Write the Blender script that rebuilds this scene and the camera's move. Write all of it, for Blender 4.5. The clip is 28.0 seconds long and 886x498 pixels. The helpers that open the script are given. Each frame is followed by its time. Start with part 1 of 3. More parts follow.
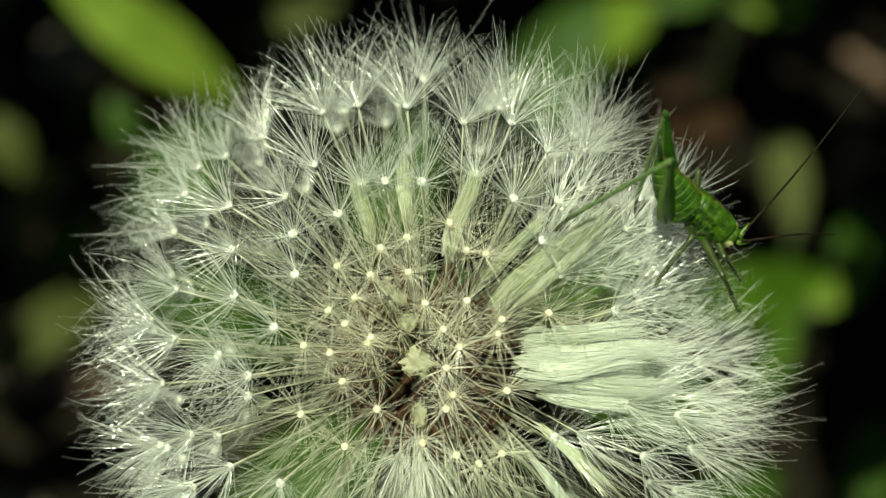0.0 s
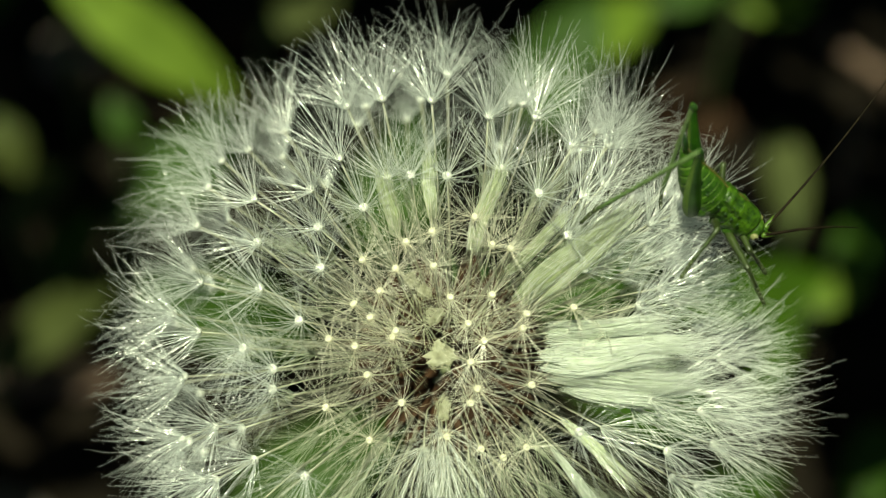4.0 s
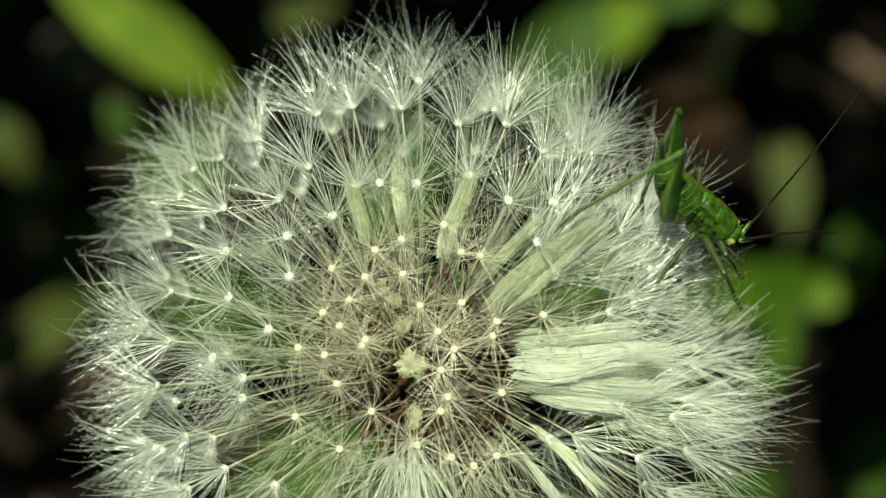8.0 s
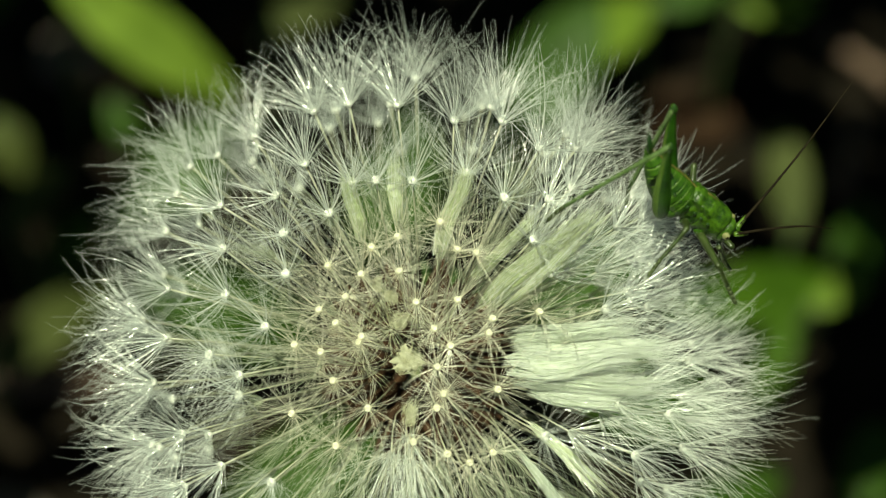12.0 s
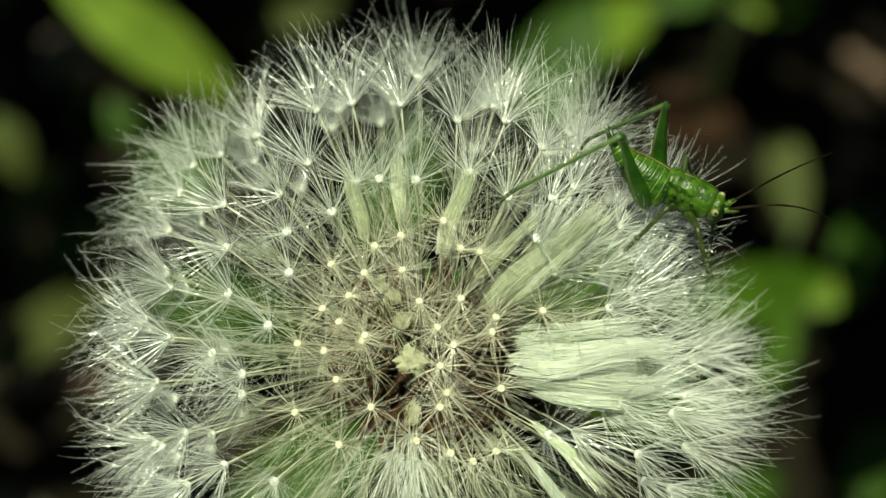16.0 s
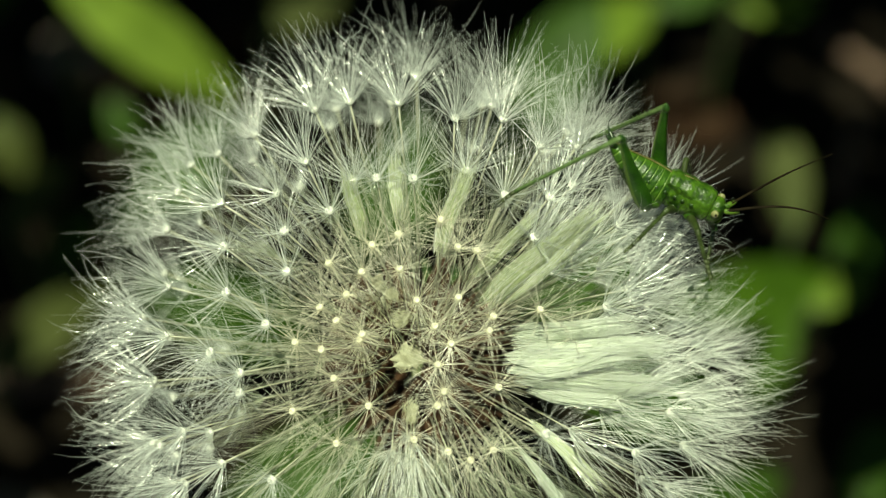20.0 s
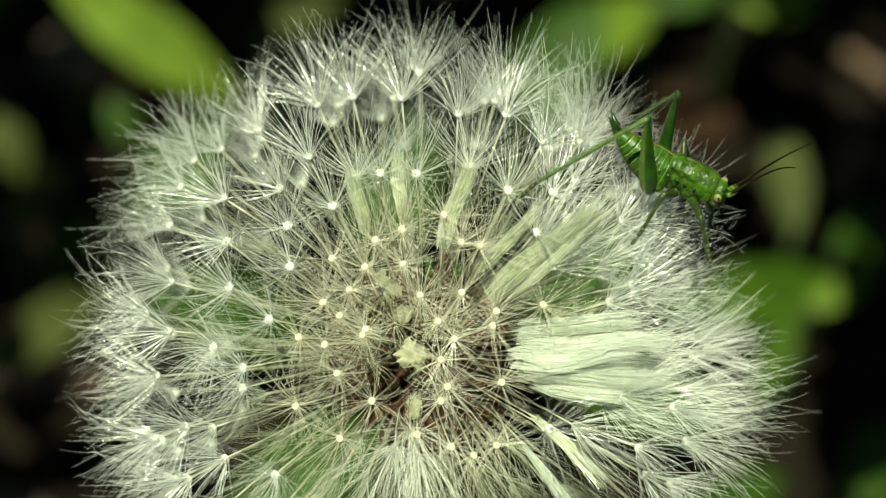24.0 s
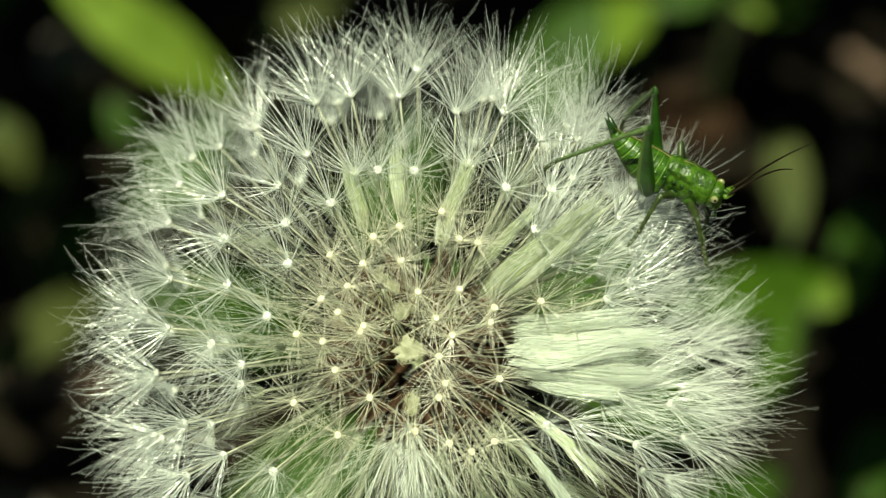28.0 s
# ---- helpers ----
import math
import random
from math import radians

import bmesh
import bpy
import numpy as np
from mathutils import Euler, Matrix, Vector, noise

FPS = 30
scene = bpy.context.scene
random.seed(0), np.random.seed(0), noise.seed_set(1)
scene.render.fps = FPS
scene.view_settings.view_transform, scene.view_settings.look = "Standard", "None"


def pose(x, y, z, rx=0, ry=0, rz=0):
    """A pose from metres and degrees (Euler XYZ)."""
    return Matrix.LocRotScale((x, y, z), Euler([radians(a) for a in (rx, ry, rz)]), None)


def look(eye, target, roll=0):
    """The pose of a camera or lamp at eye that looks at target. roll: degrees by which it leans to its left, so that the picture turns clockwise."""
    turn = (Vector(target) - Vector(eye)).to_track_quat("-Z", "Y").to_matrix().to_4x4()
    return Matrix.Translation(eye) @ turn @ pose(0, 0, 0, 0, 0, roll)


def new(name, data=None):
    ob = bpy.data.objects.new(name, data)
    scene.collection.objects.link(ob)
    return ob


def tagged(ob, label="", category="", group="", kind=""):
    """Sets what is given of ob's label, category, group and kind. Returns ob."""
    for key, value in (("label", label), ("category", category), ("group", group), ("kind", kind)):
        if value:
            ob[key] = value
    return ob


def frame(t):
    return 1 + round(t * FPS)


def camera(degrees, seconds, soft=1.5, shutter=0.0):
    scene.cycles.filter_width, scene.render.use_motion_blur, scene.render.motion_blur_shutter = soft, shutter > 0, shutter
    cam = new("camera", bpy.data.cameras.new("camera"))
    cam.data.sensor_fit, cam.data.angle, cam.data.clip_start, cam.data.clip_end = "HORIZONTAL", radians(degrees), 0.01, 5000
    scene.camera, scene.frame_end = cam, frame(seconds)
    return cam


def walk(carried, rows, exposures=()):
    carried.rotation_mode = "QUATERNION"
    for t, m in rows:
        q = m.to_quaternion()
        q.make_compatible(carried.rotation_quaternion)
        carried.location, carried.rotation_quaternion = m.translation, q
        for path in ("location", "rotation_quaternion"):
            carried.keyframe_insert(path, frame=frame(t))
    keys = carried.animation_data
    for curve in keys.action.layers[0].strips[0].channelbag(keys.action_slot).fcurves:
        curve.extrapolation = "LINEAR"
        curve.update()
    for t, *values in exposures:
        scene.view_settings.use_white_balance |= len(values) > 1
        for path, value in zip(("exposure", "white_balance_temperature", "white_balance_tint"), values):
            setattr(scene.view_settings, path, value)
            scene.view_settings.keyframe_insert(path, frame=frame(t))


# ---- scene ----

══════

*Stated exercise*:
Extract all the data above exactly, excluding every picture.

*Exercise result*:
Write the Blender script that rebuilds this scene and the camera's move. Write all of it, for Blender 4.5. The clip is 28.0 seconds long and 886x498 pixels. The helpers that open the script are given. Each frame is followed by its time. Start with part 1 of 3. More parts follow.
0.0 s
4.0 s
8.0 s
12.0 s
16.0 s
20.0 s
24.0 s
28.0 s
# ---- helpers ----
import math
import random
from math import radians

import bmesh
import bpy
import numpy as np
from mathutils import Euler, Matrix, Vector, noise

FPS = 30
scene = bpy.context.scene
random.seed(0), np.random.seed(0), noise.seed_set(1)
scene.render.fps = FPS
scene.view_settings.view_transform, scene.view_settings.look = "Standard", "None"


def pose(x, y, z, rx=0, ry=0, rz=0):
    """A pose from metres and degrees (Euler XYZ)."""
    return Matrix.LocRotScale((x, y, z), Euler([radians(a) for a in (rx, ry, rz)]), None)


def look(eye, target, roll=0):
    """The pose of a camera or lamp at eye that looks at target. roll: degrees by which it leans to its left, so that the picture turns clockwise."""
    turn = (Vector(target) - Vector(eye)).to_track_quat("-Z", "Y").to_matrix().to_4x4()
    return Matrix.Translation(eye) @ turn @ pose(0, 0, 0, 0, 0, roll)


def new(name, data=None):
    ob = bpy.data.objects.new(name, data)
    scene.collection.objects.link(ob)
    return ob


def tagged(ob, label="", category="", group="", kind=""):
    """Sets what is given of ob's label, category, group and kind. Returns ob."""
    for key, value in (("label", label), ("category", category), ("group", group), ("kind", kind)):
        if value:
            ob[key] = value
    return ob


def frame(t):
    return 1 + round(t * FPS)


def camera(degrees, seconds, soft=1.5, shutter=0.0):
    scene.cycles.filter_width, scene.render.use_motion_blur, scene.render.motion_blur_shutter = soft, shutter > 0, shutter
    cam = new("camera", bpy.data.cameras.new("camera"))
    cam.data.sensor_fit, cam.data.angle, cam.data.clip_start, cam.data.clip_end = "HORIZONTAL", radians(degrees), 0.01, 5000
    scene.camera, scene.frame_end = cam, frame(seconds)
    return cam


def walk(carried, rows, exposures=()):
    carried.rotation_mode = "QUATERNION"
    for t, m in rows:
        q = m.to_quaternion()
        q.make_compatible(carried.rotation_quaternion)
        carried.location, carried.rotation_quaternion = m.translation, q
        for path in ("location", "rotation_quaternion"):
            carried.keyframe_insert(path, frame=frame(t))
    keys = carried.animation_data
    for curve in keys.action.layers[0].strips[0].channelbag(keys.action_slot).fcurves:
        curve.extrapolation = "LINEAR"
        curve.update()
    for t, *values in exposures:
        scene.view_settings.use_white_balance |= len(values) > 1
        for path, value in zip(("exposure", "white_balance_temperature", "white_balance_tint"), values):
            setattr(scene.view_settings, path, value)
            scene.view_settings.keyframe_insert(path, frame=frame(t))


# ---- scene ----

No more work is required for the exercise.